Employers: inconsistent WHS laws are making it difficult to do business

The following article is a news item provided for the benefit of the Workplace Health and Safety profession. Its content does not necessarily reflect the views of the Australian Institute of Health & Safety.
Monday, 7 November, 2022 - 13:00
Policy & legislation
National News

There needs to be an urgent review of the intergovernmental agreement to recommit states and territories to the goal of harmonised legislation, according to business group ACCI.

More than 52 per cent of businesses that participated in a recent ACCI research report operate in more than one jurisdiction, highlighting the need for harmonised work health and safety rules nationally, said Jennifer Low, director of WHS policy for the ACCI.

“We are seeing the states diverge more and more frequently from agreed model WHS laws making it increasingly difficult and time-consuming for businesses to keep up with compliance requirements across multiple states,” she said.

“We urgently need a review of the intergovernmental agreement to recommit states and territories to the goal of harmonised legislation and the many benefits this brings to businesses and our economy.”

The research report also found there has been increased activity around psychosocial risks since 2022 with the publication of new model psychosocial regulations and several model and jurisdictional Codes of Practice.

There has also been ongoing confusion within the business community around the distinction between supporting general mental health and wellbeing and the newer concept of psychosocial risk.

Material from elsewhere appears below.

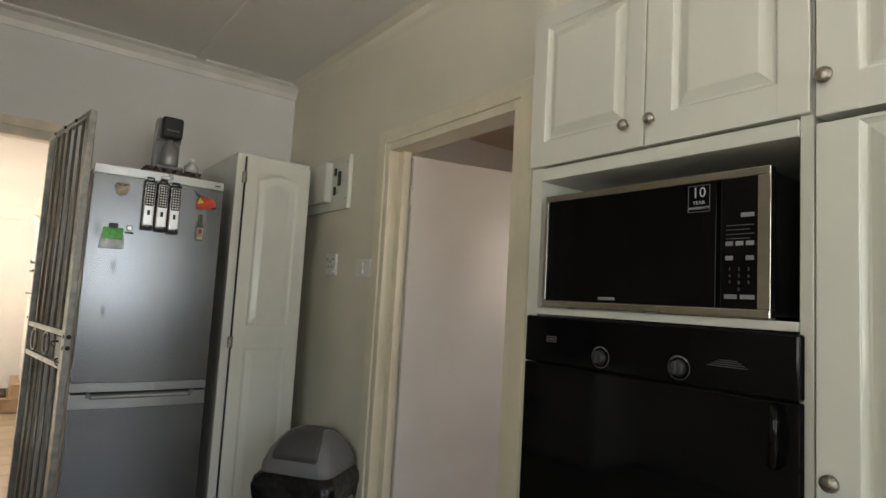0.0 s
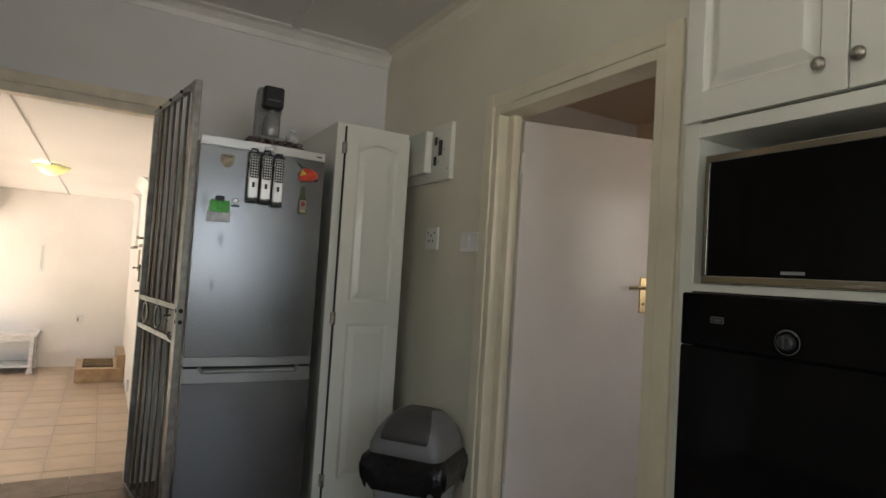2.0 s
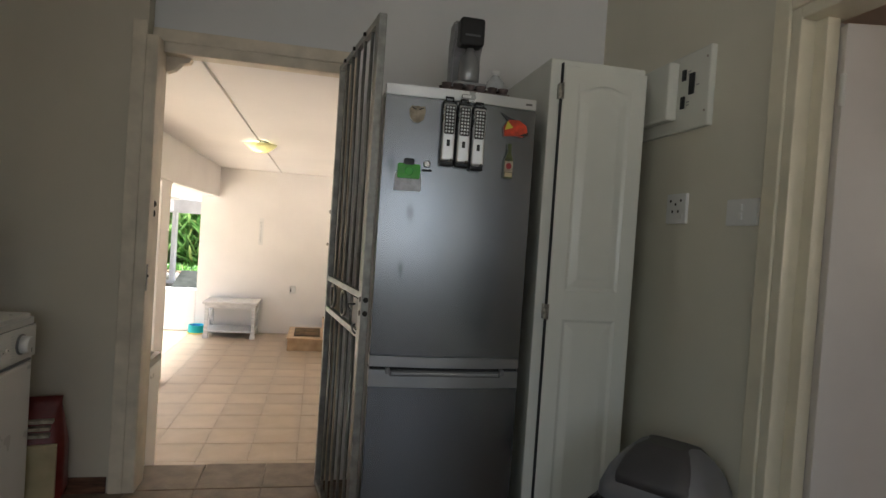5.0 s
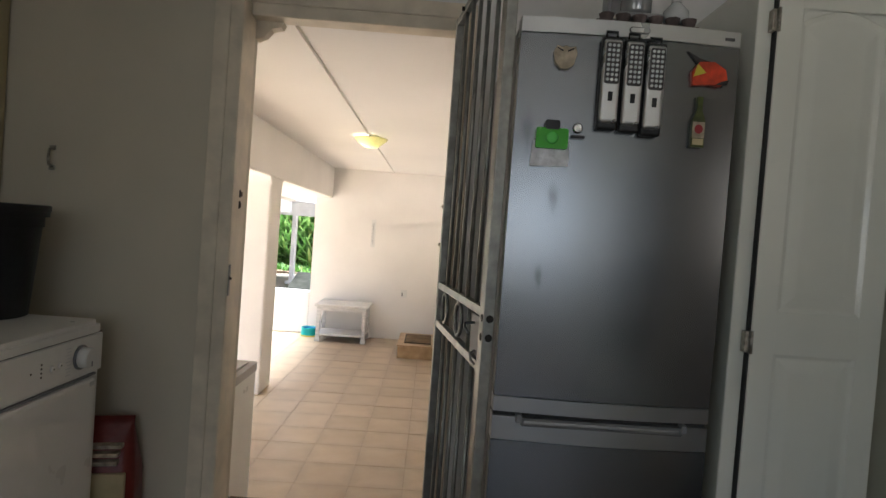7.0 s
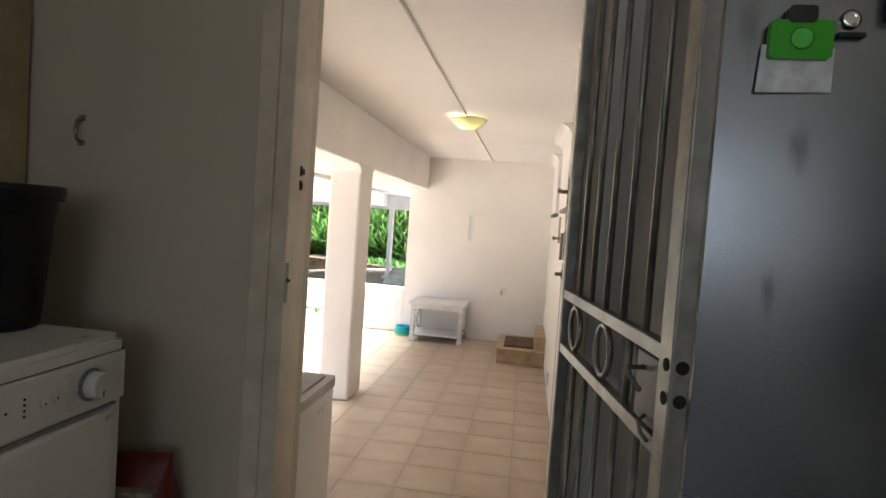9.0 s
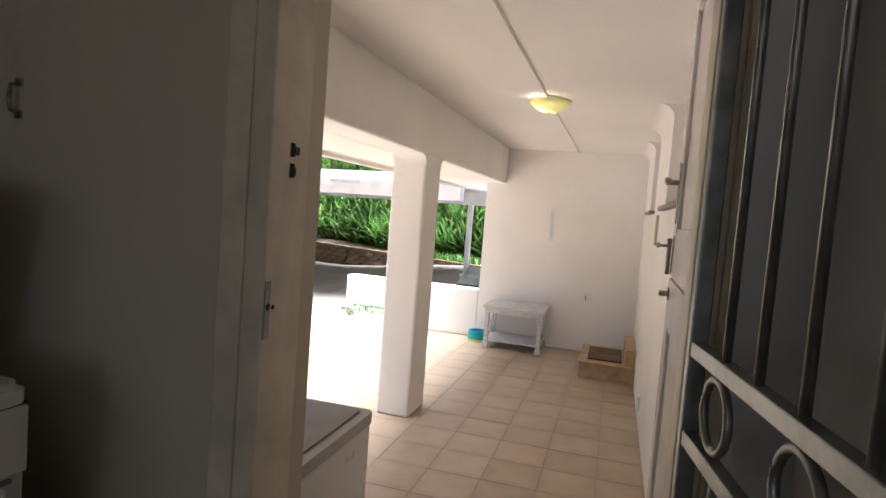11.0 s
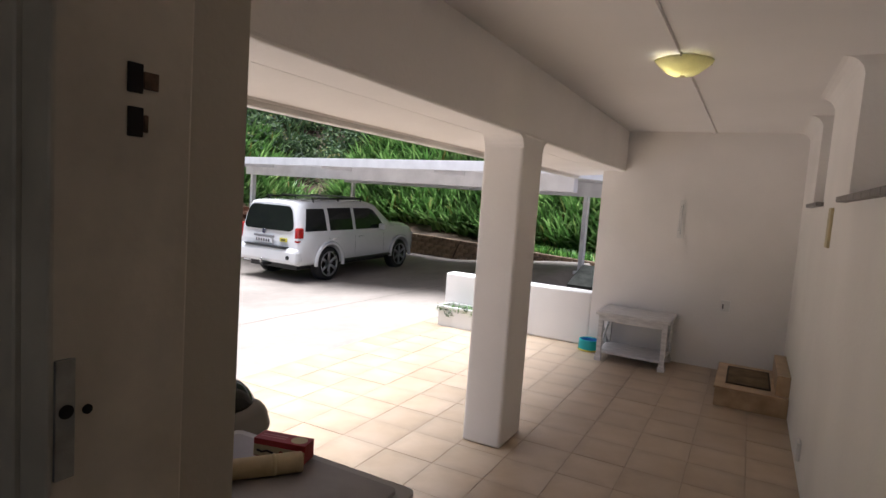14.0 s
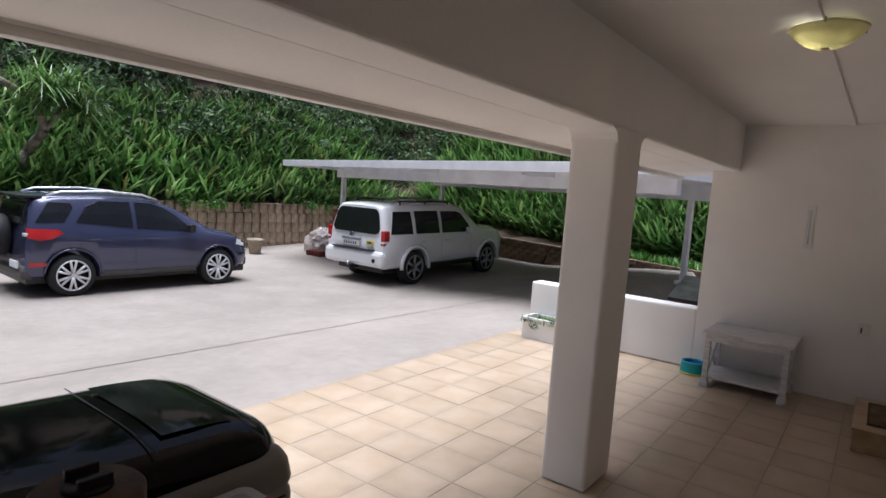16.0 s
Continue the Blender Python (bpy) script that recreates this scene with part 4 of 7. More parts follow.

With increasing regulatory complexity and the emergence of new priority risks such as silica, COVID, sexual harassment and psychosocial risks, the ACCI said it is concerned there has not been enough attention and effort put into ensuring businesses, particularly small businesses, have general risk management capabilities and awareness.

The majority of businesses generally agreed or strongly agreed to knowing when to report notifiable incidents to health and safety regulators, collecting accurate information on incidents and near misses and conducting safety investigations for incidents.

Responses drifted more towards neutral however for keeping up-to-date risk registers and reviewing risk assessments and controls regularly, and 66 per cent of business survey respondents reported interaction with an inspector in the past five years.

The research report also found large businesses in particular emphasised that reporting of sexual harassment and bullying was predominantly linked to HR functions over WHS, whereas smaller businesses indicated that managers or owners were the main point of contact for reporting.

“Most businesses had some measures in place to address sexual harassment and bullying at work however it was clear that there is ongoing confusion around the distinction between supporting general mental health and wellbeing, and this new concept of managing psychosocial risk,” Low said.

“Understanding of this term remains low and significant effort is needed in increasing business understanding of this emerging area.”